GOAL: Each line that holds the word "render" counts once; report how many lines do so and nothing else.

◆ ◆ ◆ ◆ ◆ ◆ ◆

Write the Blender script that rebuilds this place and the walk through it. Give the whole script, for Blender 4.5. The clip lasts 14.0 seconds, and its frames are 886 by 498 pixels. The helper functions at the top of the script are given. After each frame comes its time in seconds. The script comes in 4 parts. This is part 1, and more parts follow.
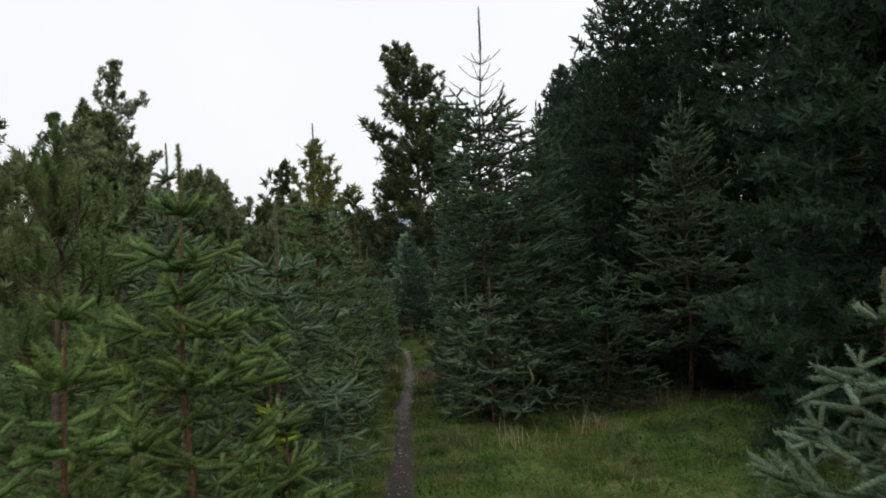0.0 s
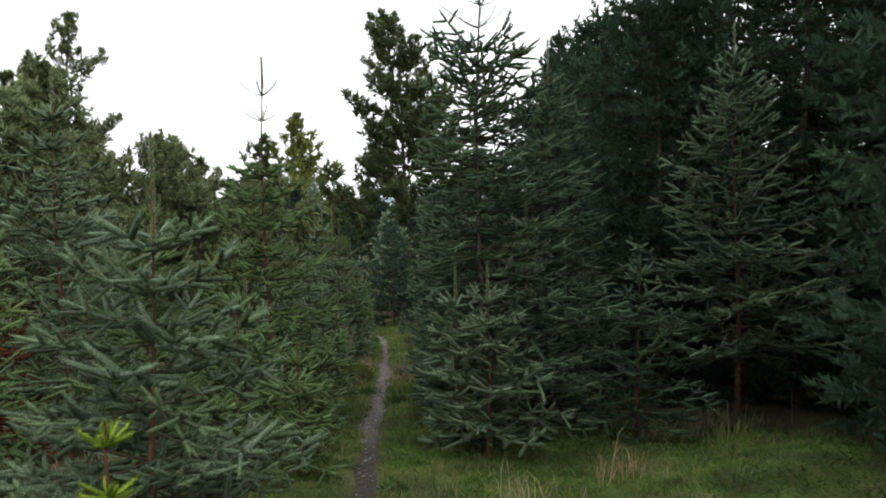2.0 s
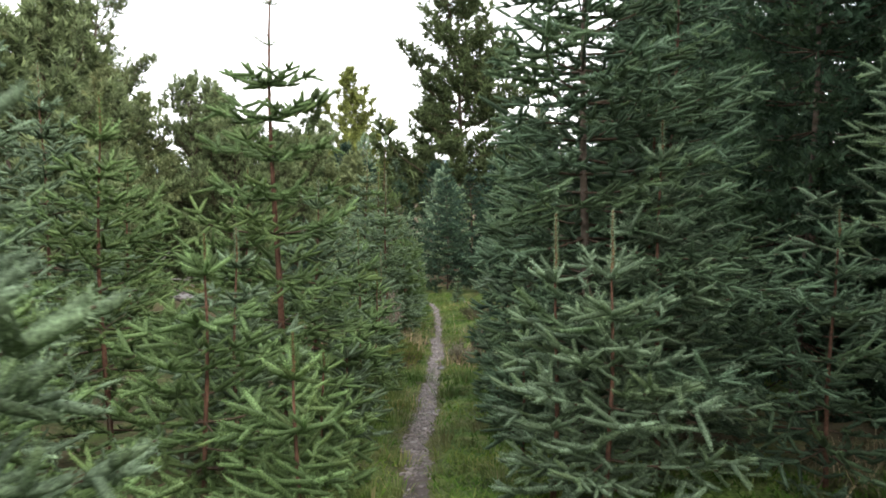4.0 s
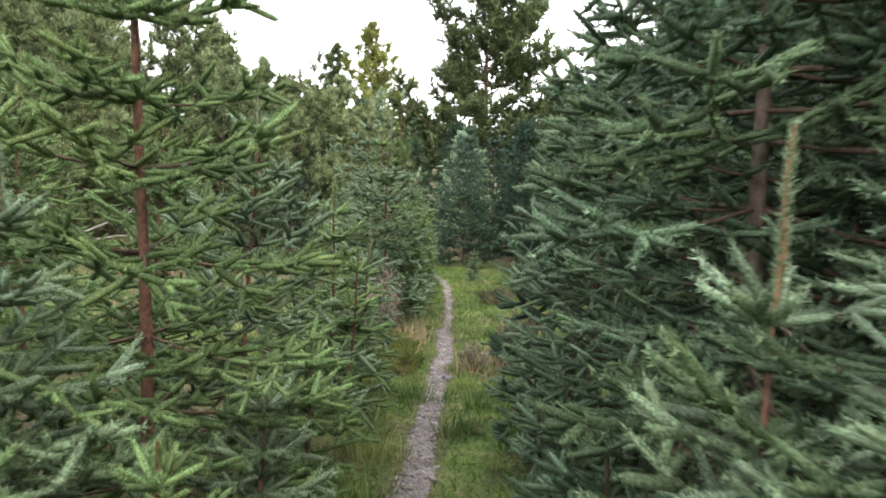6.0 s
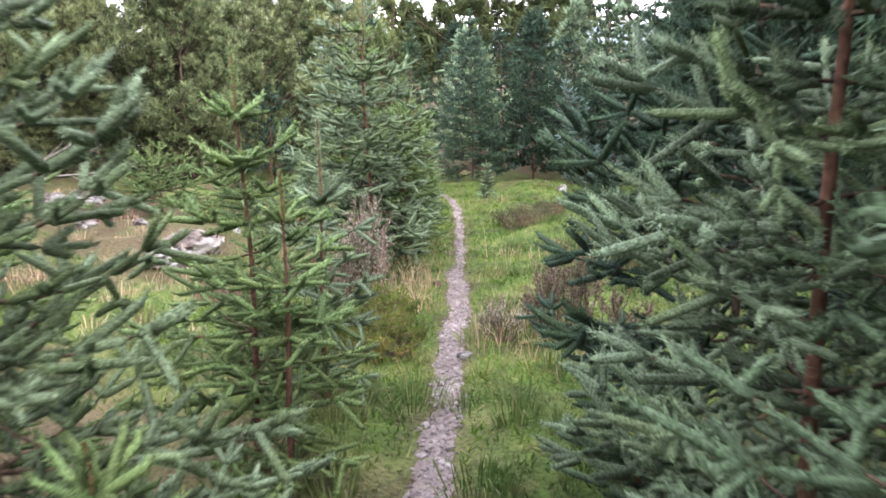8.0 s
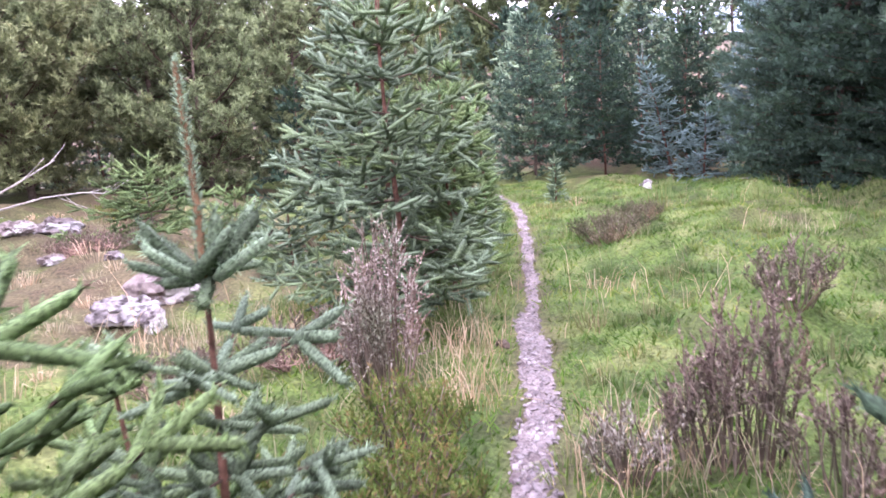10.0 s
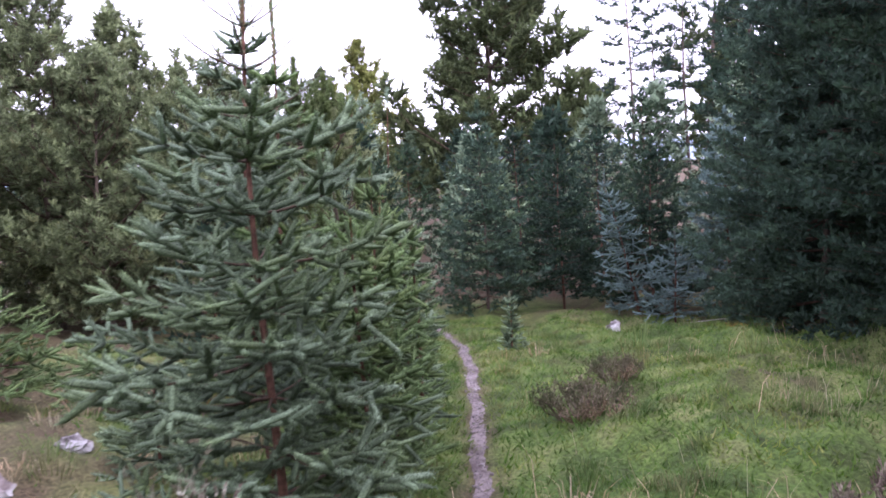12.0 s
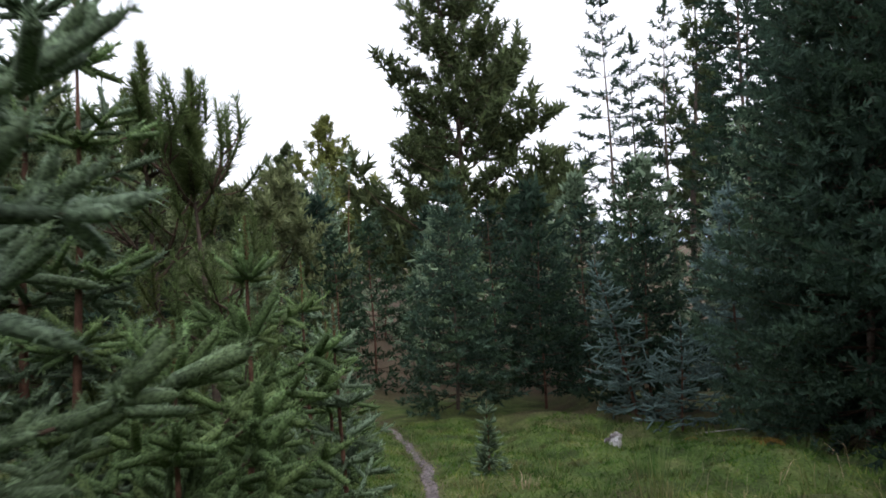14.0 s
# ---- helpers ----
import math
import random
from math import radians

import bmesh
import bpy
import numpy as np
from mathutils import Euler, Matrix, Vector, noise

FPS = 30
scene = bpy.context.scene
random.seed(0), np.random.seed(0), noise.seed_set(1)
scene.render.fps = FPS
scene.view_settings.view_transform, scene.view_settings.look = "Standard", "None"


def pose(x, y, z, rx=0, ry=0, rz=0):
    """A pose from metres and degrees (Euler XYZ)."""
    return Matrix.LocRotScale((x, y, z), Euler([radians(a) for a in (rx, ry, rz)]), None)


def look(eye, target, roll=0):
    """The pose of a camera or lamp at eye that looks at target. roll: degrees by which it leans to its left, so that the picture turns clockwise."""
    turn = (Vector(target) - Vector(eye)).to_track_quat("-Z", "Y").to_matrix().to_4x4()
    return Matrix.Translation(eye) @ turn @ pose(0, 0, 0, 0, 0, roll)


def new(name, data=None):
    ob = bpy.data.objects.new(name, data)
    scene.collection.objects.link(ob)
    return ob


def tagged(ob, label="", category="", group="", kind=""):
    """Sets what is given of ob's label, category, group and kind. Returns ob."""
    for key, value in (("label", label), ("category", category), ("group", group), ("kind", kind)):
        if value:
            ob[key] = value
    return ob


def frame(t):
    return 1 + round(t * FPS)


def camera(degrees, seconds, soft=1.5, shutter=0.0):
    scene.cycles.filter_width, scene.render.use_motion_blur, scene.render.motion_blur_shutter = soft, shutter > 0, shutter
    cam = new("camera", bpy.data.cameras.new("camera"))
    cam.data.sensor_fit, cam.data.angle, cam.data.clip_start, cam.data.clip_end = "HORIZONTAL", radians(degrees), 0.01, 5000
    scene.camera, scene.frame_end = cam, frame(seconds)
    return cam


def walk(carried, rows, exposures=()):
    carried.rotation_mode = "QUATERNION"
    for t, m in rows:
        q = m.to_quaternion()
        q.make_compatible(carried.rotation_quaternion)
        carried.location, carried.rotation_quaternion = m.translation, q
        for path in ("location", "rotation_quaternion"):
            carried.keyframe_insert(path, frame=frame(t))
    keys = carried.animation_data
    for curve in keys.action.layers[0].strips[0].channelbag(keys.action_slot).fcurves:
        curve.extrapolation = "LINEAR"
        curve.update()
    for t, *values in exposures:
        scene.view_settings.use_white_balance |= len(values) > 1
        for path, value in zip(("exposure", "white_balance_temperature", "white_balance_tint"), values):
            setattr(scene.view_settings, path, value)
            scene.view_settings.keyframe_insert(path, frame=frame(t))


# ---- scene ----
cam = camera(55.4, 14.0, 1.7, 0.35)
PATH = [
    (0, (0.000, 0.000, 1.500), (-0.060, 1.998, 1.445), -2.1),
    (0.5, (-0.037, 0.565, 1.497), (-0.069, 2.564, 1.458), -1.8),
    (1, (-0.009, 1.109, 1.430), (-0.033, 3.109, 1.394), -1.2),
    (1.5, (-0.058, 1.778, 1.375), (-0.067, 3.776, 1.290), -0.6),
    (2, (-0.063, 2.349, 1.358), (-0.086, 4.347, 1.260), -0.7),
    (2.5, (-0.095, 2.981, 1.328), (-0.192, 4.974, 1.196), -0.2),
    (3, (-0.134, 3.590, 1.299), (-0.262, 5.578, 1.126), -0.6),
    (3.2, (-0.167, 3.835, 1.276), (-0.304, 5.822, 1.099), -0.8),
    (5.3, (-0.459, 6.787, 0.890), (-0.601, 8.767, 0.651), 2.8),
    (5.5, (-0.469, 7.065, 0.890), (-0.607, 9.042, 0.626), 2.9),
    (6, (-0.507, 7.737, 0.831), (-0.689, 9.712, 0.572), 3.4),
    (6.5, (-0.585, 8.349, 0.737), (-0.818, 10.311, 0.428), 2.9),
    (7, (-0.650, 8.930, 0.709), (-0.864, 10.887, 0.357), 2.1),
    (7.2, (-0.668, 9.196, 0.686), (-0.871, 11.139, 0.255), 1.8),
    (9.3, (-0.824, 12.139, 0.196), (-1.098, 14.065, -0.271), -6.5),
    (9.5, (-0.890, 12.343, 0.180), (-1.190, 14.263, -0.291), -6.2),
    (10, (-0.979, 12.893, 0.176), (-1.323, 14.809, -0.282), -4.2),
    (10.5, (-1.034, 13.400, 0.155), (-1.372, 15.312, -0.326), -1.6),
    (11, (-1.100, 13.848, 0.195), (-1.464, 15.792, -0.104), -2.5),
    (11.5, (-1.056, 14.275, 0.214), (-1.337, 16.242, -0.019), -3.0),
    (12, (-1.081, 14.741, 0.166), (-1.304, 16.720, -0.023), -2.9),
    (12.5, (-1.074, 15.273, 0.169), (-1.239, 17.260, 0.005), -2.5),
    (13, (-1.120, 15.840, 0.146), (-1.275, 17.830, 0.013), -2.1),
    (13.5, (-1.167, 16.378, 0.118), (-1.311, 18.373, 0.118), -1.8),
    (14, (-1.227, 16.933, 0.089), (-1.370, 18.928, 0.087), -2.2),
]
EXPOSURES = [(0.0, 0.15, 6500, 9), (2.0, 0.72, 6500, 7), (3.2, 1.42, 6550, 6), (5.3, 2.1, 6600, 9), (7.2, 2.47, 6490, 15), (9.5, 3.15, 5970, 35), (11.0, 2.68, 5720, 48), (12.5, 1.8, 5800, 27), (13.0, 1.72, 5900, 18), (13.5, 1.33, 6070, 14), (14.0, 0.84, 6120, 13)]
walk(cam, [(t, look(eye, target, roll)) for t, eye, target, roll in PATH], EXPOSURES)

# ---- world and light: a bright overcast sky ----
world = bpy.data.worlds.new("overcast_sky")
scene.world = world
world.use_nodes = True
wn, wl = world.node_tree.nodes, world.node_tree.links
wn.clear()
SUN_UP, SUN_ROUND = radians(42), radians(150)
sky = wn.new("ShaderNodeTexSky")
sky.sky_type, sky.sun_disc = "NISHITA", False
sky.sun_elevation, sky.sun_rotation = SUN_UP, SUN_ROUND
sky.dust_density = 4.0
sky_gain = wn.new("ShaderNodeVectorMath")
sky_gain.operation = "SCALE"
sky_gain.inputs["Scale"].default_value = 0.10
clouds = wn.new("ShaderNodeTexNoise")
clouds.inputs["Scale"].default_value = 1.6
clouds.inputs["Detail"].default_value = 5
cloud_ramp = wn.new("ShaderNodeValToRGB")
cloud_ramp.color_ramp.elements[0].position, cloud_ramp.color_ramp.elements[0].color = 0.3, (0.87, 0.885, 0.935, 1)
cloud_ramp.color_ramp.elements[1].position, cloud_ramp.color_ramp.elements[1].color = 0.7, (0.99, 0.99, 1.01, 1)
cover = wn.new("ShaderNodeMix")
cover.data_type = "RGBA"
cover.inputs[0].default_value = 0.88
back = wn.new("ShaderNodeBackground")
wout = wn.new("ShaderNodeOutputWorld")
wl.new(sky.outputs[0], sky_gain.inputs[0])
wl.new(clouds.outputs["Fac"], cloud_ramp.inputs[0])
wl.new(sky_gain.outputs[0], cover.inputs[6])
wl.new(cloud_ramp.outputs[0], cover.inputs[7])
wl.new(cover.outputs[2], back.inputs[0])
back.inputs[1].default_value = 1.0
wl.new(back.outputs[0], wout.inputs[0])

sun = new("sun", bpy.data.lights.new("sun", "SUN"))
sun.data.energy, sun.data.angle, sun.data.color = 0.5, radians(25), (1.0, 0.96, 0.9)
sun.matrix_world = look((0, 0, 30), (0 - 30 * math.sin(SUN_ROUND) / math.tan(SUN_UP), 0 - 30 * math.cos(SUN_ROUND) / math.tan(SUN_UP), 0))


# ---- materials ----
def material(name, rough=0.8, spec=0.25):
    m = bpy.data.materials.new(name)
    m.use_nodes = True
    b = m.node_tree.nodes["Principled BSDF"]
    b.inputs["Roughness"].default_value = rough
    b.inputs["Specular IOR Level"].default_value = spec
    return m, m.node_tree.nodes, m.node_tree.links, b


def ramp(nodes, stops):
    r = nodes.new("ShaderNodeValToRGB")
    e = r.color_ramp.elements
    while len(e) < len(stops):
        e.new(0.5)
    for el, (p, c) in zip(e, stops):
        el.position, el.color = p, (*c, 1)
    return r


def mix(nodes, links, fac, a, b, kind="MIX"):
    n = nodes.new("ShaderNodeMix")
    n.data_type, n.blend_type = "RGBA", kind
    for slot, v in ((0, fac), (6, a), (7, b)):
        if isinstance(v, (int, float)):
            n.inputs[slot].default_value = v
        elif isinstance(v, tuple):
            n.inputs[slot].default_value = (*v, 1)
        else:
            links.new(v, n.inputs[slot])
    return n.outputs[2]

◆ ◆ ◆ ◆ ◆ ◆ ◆

FULL SOLUTION: 2